- [Data segment]:
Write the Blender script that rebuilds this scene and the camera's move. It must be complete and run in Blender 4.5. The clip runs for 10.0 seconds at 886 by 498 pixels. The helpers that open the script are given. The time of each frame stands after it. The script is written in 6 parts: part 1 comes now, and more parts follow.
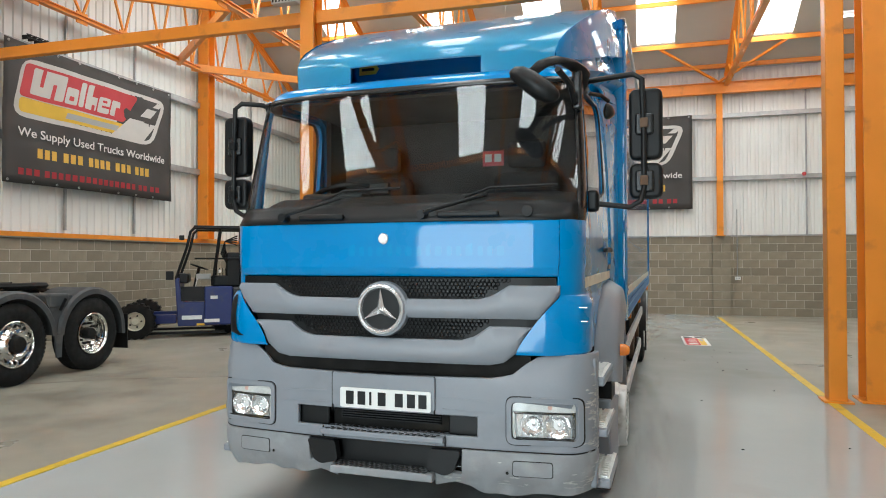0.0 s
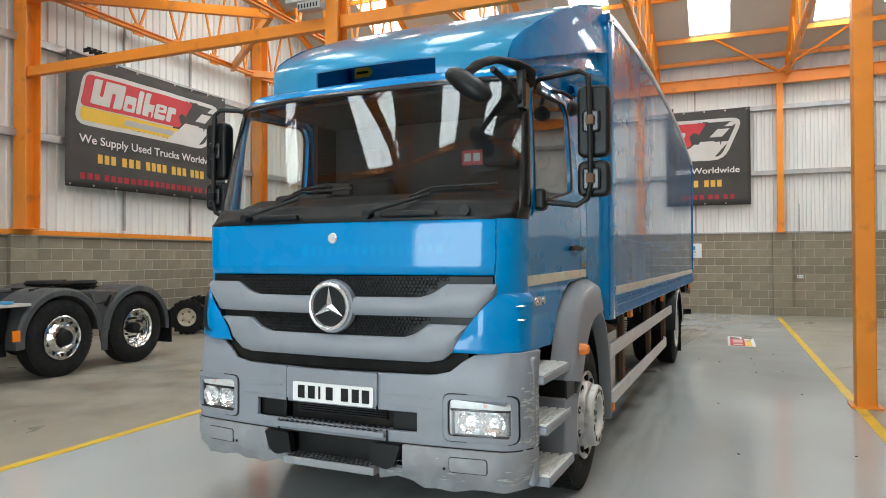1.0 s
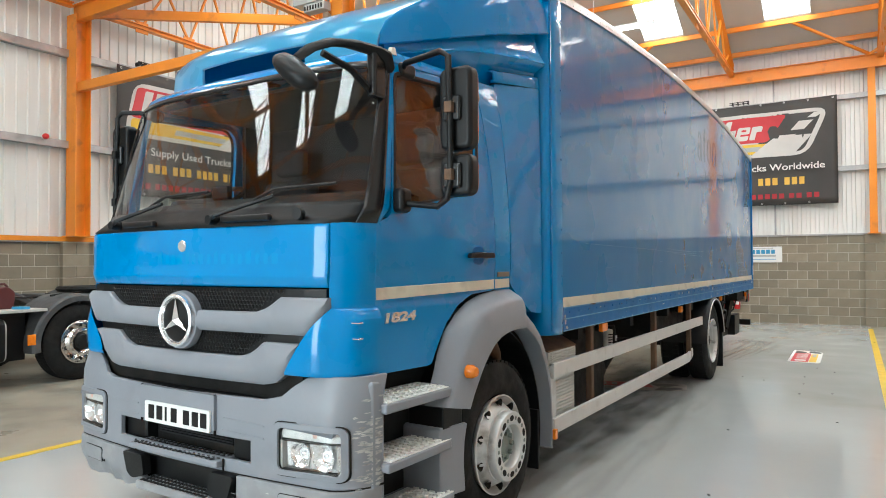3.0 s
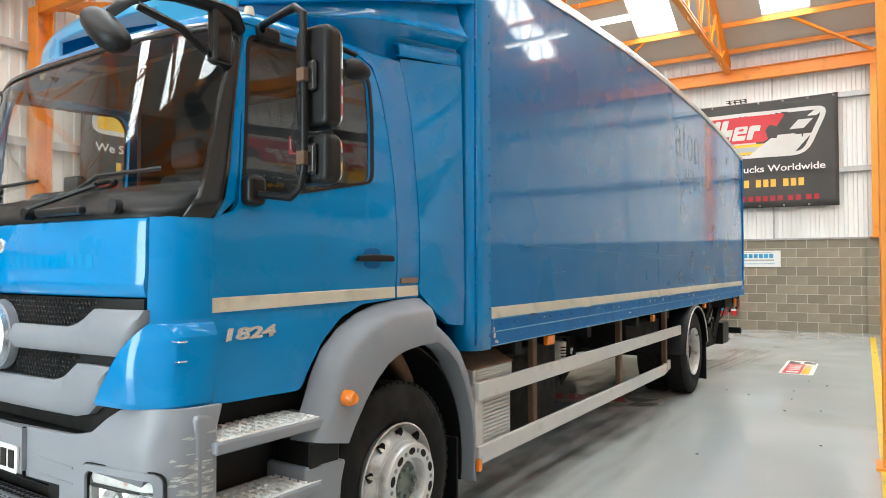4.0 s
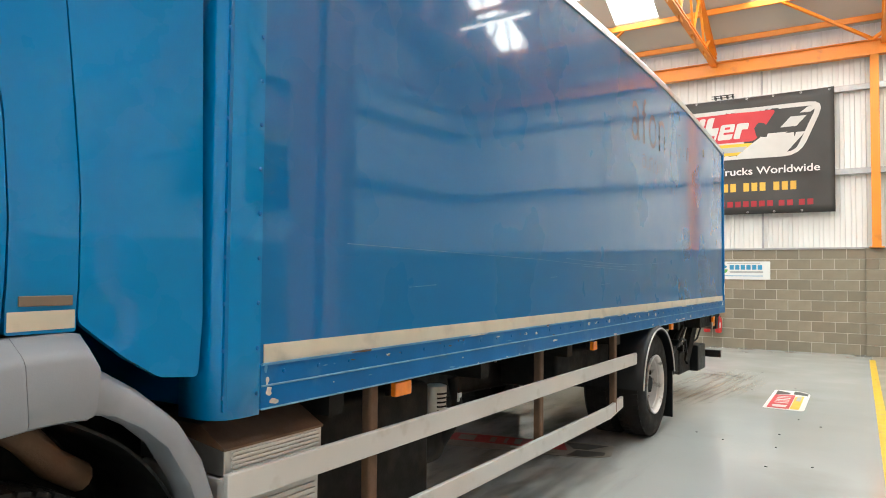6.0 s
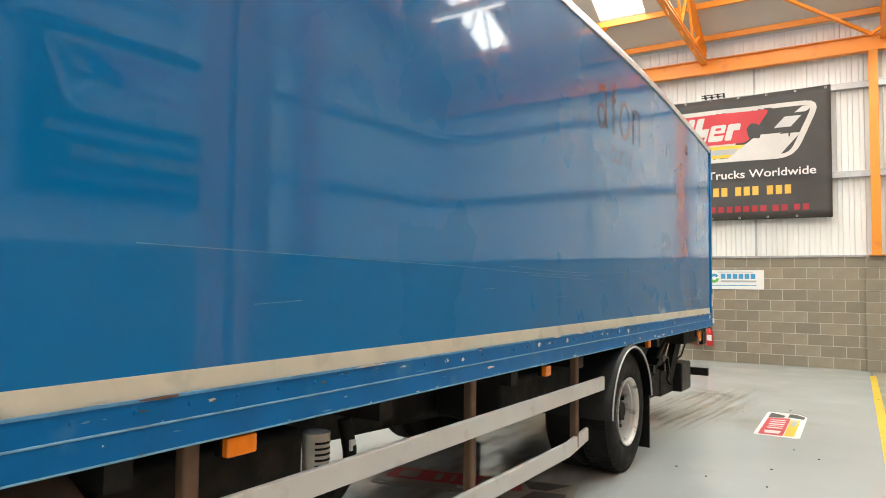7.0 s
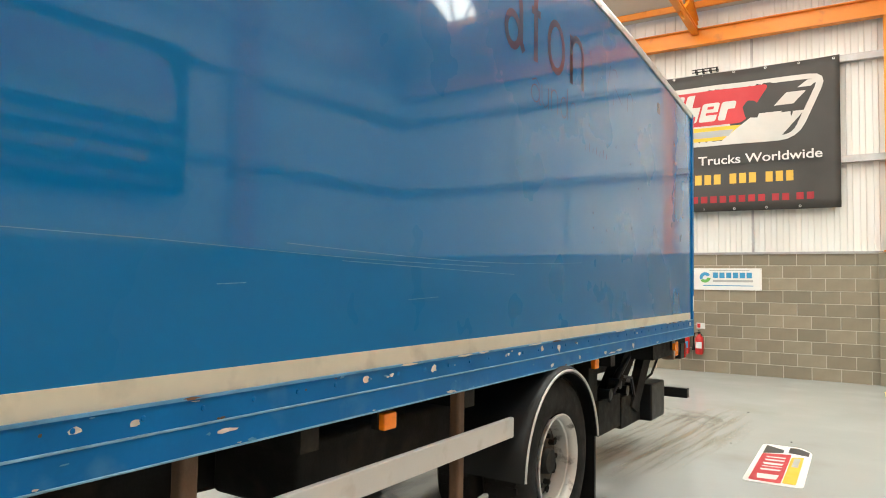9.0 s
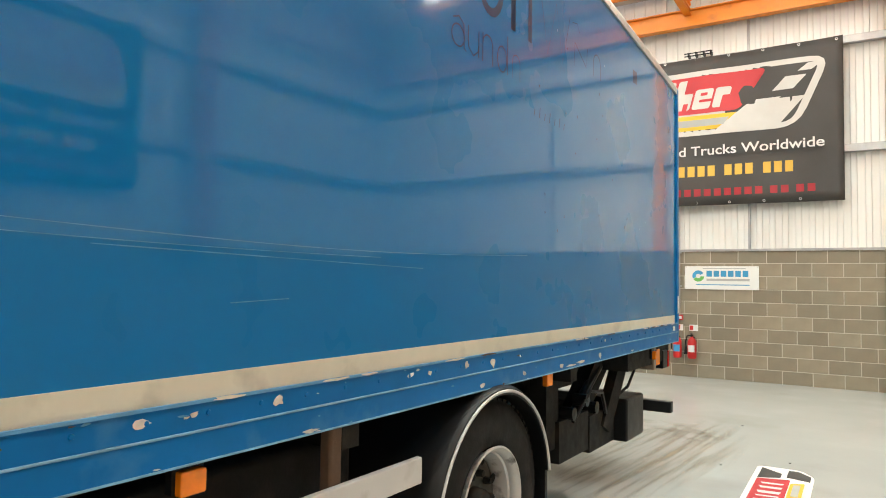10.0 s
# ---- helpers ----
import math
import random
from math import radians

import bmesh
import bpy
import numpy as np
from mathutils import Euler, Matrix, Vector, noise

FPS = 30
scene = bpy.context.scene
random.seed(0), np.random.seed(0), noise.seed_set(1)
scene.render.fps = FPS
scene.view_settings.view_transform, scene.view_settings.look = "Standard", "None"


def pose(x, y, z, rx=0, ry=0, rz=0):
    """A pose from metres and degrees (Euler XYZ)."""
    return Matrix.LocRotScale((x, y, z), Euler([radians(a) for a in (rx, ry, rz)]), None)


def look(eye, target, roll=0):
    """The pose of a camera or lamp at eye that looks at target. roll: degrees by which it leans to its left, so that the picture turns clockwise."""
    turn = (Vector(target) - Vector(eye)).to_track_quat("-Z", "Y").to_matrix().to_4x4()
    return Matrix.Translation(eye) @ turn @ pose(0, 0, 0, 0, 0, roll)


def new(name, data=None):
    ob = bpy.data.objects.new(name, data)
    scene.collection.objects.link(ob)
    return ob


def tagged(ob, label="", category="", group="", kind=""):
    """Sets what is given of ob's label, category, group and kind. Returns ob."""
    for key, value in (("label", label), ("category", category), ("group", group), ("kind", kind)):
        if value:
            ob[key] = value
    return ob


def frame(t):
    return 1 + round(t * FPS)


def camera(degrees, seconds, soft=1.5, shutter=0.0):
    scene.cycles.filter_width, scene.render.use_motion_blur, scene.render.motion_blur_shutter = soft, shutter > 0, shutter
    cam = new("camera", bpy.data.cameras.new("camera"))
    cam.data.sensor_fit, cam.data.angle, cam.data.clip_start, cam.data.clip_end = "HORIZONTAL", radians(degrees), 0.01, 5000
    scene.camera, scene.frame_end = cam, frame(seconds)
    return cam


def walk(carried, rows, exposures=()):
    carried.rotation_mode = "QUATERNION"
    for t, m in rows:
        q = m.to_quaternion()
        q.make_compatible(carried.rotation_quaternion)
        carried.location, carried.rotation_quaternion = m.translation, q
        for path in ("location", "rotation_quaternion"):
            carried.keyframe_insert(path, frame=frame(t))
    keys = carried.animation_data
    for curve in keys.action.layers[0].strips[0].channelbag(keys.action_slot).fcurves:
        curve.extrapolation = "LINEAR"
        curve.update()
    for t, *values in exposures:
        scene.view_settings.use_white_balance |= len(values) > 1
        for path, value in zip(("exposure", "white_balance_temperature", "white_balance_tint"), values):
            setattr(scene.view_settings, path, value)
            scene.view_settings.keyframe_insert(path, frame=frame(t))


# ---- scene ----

- [Problem to solve]:
Give again, exactly, the lines from the start of the data through the one holding "import numpy as np"; omit the pictures.

- [Result for this task]:
Write the Blender script that rebuilds this scene and the camera's move. It must be complete and run in Blender 4.5. The clip runs for 10.0 seconds at 886 by 498 pixels. The helpers that open the script are given. The time of each frame stands after it. The script is written in 6 parts: part 1 comes now, and more parts follow.
0.0 s
1.0 s
3.0 s
4.0 s
6.0 s
7.0 s
9.0 s
10.0 s
# ---- helpers ----
import math
import random
from math import radians

import bmesh
import bpy
import numpy as np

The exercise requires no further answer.